Heidi wanted to go shopping at a nearby outlet mall, and since today was a holiday from school, we headed south. It had been a minute since we last visited this particular shopping center, and although most things were the same, there were a few additions and subtractions. Perhaps the biggest new thing was an establishment offering bowling and other entertainment.
"What 'other entertainment' do you think they have?" Heidi wondered, so when she was busy in a store I don't care for, I volunteered to check the place out. Plus? Bowling!
I was met with loud, clamorous noise and bright strobing lights the second I crossed the threshold. It was an arcade on steroids, occupying at least two full storefronts and running from the main walkway to the outside wall. There were enormous versions of every game imaginable: basketball, skeeball, football, baseball, dance challenges, and wallsized screens of classics like Centipede and Space Invaders. They had two dozen claw machines, Pachinko, Wheel of Fortune, and The Price is Right. They even had Pong, the original table video game. And, of course, bowling, with ten full-sized lanes featuring giant video screens and balls striped like basketballs.

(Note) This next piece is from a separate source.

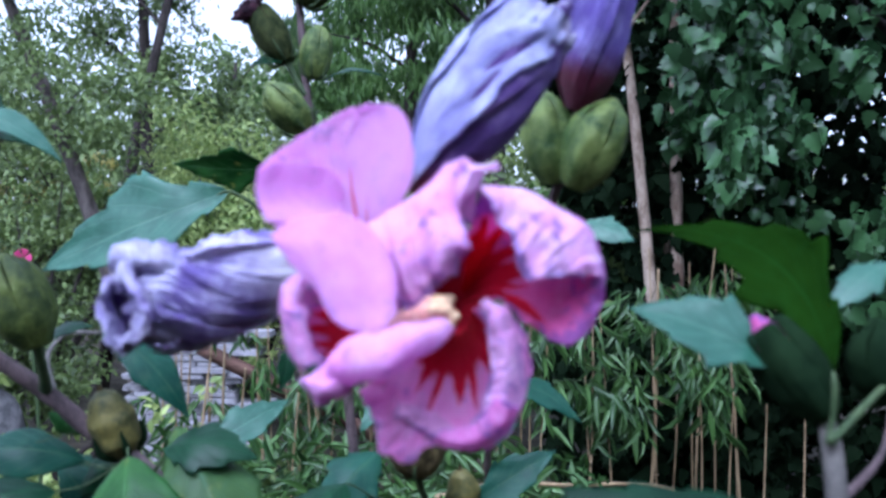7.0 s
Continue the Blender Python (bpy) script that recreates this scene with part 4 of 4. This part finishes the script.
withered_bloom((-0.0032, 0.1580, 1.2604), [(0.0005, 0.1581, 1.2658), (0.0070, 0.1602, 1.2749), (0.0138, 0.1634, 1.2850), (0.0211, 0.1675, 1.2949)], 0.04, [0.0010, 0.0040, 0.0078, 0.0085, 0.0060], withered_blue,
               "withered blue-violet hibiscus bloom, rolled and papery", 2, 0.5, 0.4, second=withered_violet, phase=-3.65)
withered_bloom((0.0375, 0.2240, 1.2865), [(0.0387, 0.2220, 1.2949), (0.0406, 0.2200, 1.3060), (0.0420, 0.2200, 1.3188), (0.0395, 0.2200, 1.3317)], 0.034, [0.0030, 0.0063, 0.0078, 0.0083, 0.0066], withered_indigo,
               "drooping violet spent bloom above a pair of buds", 3, 0.6, 0.3)


# ---- the shrub: stems, leaves and buds ----
shrub = thing("hibiscus_shrub", (0.06, 0.42, 0.0), "hibiscus shrub with toothed green leaves on woody stems", "shrub")


def stem(points, radii, mat=stem_bark, steps=40, name="stem"):
    return tube(name, points, radii, mat, shrub, 10, steps, None, 0.25, 0.006, 5)


heart_back = at_mm((-3.5, 28.0, -0.6))
stem([(0.0225, 0.3000, 1.2189), (0.0130, 0.2600, 1.2215), (0.0007, 0.1999, 1.2262), (-0.0006, 0.1849, 1.2330), heart_back], [0.0013, 0.0012, 0.0011, 0.0011, 0.0014], stem_green, 40)
stem([(0.0007, 0.1999, 1.2262), (-0.0049, 0.1899, 1.2352), (-0.0112, 0.1819, 1.2453), (-0.0211, 0.1708, 1.2501), (-0.0227, 0.1688, 1.2498)], [0.0018, 0.0015, 0.0014, 0.0013, 0.0012], stem_green)
stem([(-0.0006, 0.1849, 1.2330), (-0.0017, 0.1749, 1.2455), (-0.0024, 0.1649, 1.2565), (-0.0032, 0.1580, 1.2604)], [0.0018, 0.0014, 0.0012, 0.0010], stem_green)
stem([(0.08, 0.44, 0.0), (0.06, 0.42, 0.6), (0.0200, 0.3600, 1.1423), (0.0225, 0.3000, 1.2189), (0.0285, 0.2500, 1.2533), (0.0327, 0.2300, 1.2673), (0.0367, 0.2300, 1.2815), (0.0375, 0.2240, 1.2865)], [0.006, 0.004, 0.0014, 0.0013, 0.0013, 0.0012, 0.0012, 0.0014], stem_bark, 60)
stem([(0.02, 0.46, 0.0), (0.0, 0.47, 0.6), (-0.0433, 0.4599, 1.1124), (-0.0512, 0.4499, 1.2034), (-0.0600, 0.4499, 1.2766), (-0.0688, 0.4499, 1.3294), (-0.0748, 0.4599, 1.3821), (-0.0810, 0.4699, 1.4125)], [0.006, 0.004, 0.0026, 0.0022, 0.002, 0.002, 0.0018, 0.0015], stem_bark, 60)
stem([(0.03, 0.38, 0.0), (0.02, 0.33, 0.7), (-0.0614, 0.2785, 1.1384), (-0.0736, 0.2770, 1.1586), (-0.0986, 0.2829, 1.1816), (-0.1129, 0.2819, 1.1928), (-0.1249, 0.2799, 1.2038), (-0.1405, 0.2749, 1.2170), (-0.1538, 0.2699, 1.2290)], [0.008, 0.006, 0.0042, 0.0036, 0.0032, 0.003, 0.0027, 0.0025, 0.002], stem_bark, 70)
stem([(0.10, 0.36, 0.0), (0.09, 0.25, 0.7), (0.0718, 0.1500, 1.1904), (0.0683, 0.1450, 1.2085), (0.0680, 0.1460, 1.2167), (0.0675, 0.1470, 1.2218), (0.0678, 0.1490, 1.2236)], [0.007, 0.005, 0.0022, 0.0018, 0.0017, 0.0016, 0.0005], stem_pale, 50)
stem([(-0.1258, 0.2799, 1.2045), (-0.1216, 0.2679, 1.2152), (-0.1203, 0.2619, 1.2220)], [0.002, 0.0014, 0.0013], stem_green, 14)
stem([(-0.1240, 0.2799, 1.2045), (-0.1297, 0.2899, 1.2161), (-0.1268, 0.2949, 1.2213), (-0.1079, 0.2808, 1.2238)], [0.0014, 0.0008, 0.0007, 0.0005], stem_pale, 20)
stem([(0.0683, 0.1450, 1.2085), (0.0782, 0.1500, 1.2158), (0.0828, 0.1550, 1.2241)], [0.0008, 0.0006, 0.0006], stem_bark, 20)
for base, tip, r in (((-0.0216, 0.1703, 1.2500), (-0.0237, 0.1668, 1.2497), 0.0022), ((-0.0037, 0.1590, 1.2595), (-0.0024, 0.1575, 1.2618), 0.0021)):
    tube("calyx", [base, [(a + b) / 2 for a, b in zip(base, tip)], tip], [r * 0.5, r, r * 0.8], bud_green, shrub, 12, 10)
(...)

And yet, rather than be overwhelmed by the sensory flash and bang of it all, I found myself strangely energized. I even considered buying a token card and staying to play a while, exactly the opposite reaction I would have predicted for myself.
Later, I wondered if it was like the effects of a weighted blanket for anxiety, or a stimulant for ADHD. Whatever the cause of my response, the place knew what they were doing. It was packed with customers, and not just kids.